AThe derivative of the CDF with respect to x, which has no direct measure-theoretic interpretation
BThe Radon-Nikodym derivative of the probability measure P with respect to Lebesgue measure λ: f = dP/dλ
CA convenient summary of P that is not formally derived from the measure structure
DThe inverse of the CDF, normalized to integrate to 1
When P is the probability measure of a continuous random variable and λ is Lebesgue measure, P(A) = ∫_A f(x) dx for all measurable A — this is exactly the Radon-Nikodym condition ν(A) = ∫_A h dμ. The density f is the Radon-Nikodym derivative f = dP/dλ. The theorem therefore is not an abstraction disconnected from elementary probability — it is the theorem that justifies the existence and uniqueness of probability density functions, and extends the concept to arbitrary measure spaces.
Question 3 True / False
If ν ≪ μ and both measures are σ-finite, the Radon-Nikodym derivative dν/dμ is unique everywhere on the space, not just μ-almost everywhere.
TTrue
FFalse
Answer: False
The Radon-Nikodym theorem guarantees uniqueness only μ-almost everywhere. Two functions h and h' satisfying ν(A) = ∫_A h dμ = ∫_A h' dμ for all measurable A must agree μ-a.e., but they can differ on a set of μ-measure zero. Since μ-null sets are invisible to all absolutely continuous measures, this is the strongest uniqueness statement available — and it is the right one for measure theory.
Question 4 True / False
If ν ≪ μ (ν absolutely continuous with respect to μ), then necessarily μ ≪ ν as well.
TTrue
FFalse
Answer: False
Absolute continuity is not symmetric. A simple example: let μ be Lebesgue measure on [0,1] and let ν(A) = ∫_A 2·1_{[0,1/2]}(x) dx — Lebesgue measure restricted to [0, 1/2] and scaled. Any Lebesgue-null set has ν-measure zero, so ν ≪ μ. But the set (1/2, 1] has μ-measure 1/2 and ν-measure 0, so μ assigns positive mass to a ν-null set, meaning μ is not absolutely continuous with respect to ν. When both ν ≪ μ and μ ≪ ν hold, the measures are called mutually absolutely continuous or equivalent.
Question 5 Short Answer
Explain in your own words why absolute continuity of ν with respect to μ is the right condition for ν to have a density with respect to μ.

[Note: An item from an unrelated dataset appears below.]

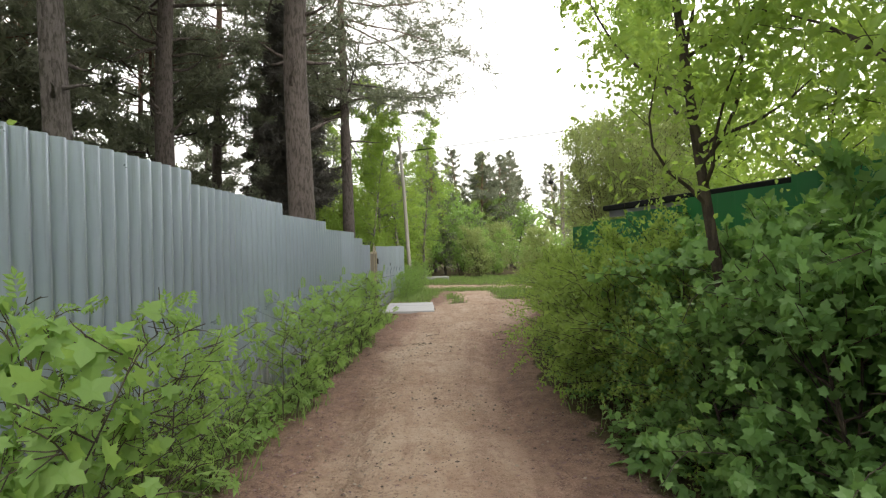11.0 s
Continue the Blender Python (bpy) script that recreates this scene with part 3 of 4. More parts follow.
# ---- electricity pole with its meter box ----
def build_pole():
    x, y = -1.79, 6.3
    g = float(land(x, y))
    base = thing("utility_pole", pose(x, y, g - 0.05), "weathered round wooden utility pole with an orange wrap", "pole")
    pts = np.array([(0, 0, 0), (0.005, 0, 2), (0.0, 0.01, 4.5), (0.0, 0, 8.5)])
    v, f = tubes([(pts, [0.112, 0.104, 0.095, 0.08])], 18)
    part("shaft", mesh_of("shaft", v, f, M["pole_wood"], True), M["pole_wood"], base)
    v, f = tubes([([(0, 0, 1.22), (0, 0, 1.34), (0, 0, 1.47)], [0.113, 0.111, 0.118])], 20)
    part("wrap", mesh_of("wrap", v, f, M["orange"], True), M["orange"], base, "orange woven tape wrapped round the pole")
    v, f = tubes([([(0.1, -0.07, 1.5), (0.098, -0.075, 2.4), (0.09, -0.07, 4), (0.078, -0.06, 8.4)], [0.03] * 4)], 8)
    part("cable", mesh_of("cable", v, f, M["black"], True), M["black"], base, "thick black cable strapped to the pole")
    v, f = tubes([([(0.1, -0.07, 1.6), (0.125, -0.09, 1.5), (0.17, -0.09, 1.43), (0.23, -0.07, 1.4)], [0.03] * 4)], 10)
    part("conduit", mesh_of("conduit", v, f, M["black"], True), M["black"], base, "black corrugated conduit")
    for z in (2.3, 2.05, 3.2, 4.3):
        v, f = tubes([([(0, 0, z), (0, 0, z + 0.012)], [0.139, 0.139])], 16)
        part("strap", mesh_of("strap", v, f, M["box"]), M["box"], base)
    for z in (1.60, 1.90):
        for y0 in (-0.14, 0.105):
            part("bracket", boxed(-0.19, 0.3, y0, y0 + 0.035, z, z + 0.035), M["steel"], base, "dark steel bracket bar")
    bx = thing("meter_box", pose(x + 0.07, y + 0.22, g + 1.56, 0, 0, 6), "light grey plastic electricity meter box on the pole", "box")
    part("body", boxed(-0.085, 0.085, -0.08, 0.08, 0, 0.31, bevel=0.012), M["box"], bx)
    part("lid", boxed(0.087, 0.108, -0.085, 0.085, -0.005, 0.315, bevel=0.008), M["box"], bx, "pale hinged cover")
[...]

Think about your answer, then reveal below.
Model answer: A density h satisfying ν(A) = ∫_A h dμ assigns zero mass to any set A that μ considers negligible (μ(A) = 0), because an integral over a null set is always zero. So if ν has a density with respect to μ, then ν must automatically assign zero mass to every μ-null set — that is, ν ≪ μ must hold. Conversely, if ν assigns positive mass to some μ-null set, no non-negative function h could produce that mass by integrating against μ, so no density can exist. Absolute continuity is therefore both necessary and sufficient for a density to exist (given σ-finiteness).
The intuition: if μ cannot 'see' a set (μ-measure zero), then integration against μ cannot accumulate mass there either. Any measure that places positive mass on μ-invisible sets is fundamentally not derivable from μ by integration — there is no way to 'create' mass on sets that μ ignores.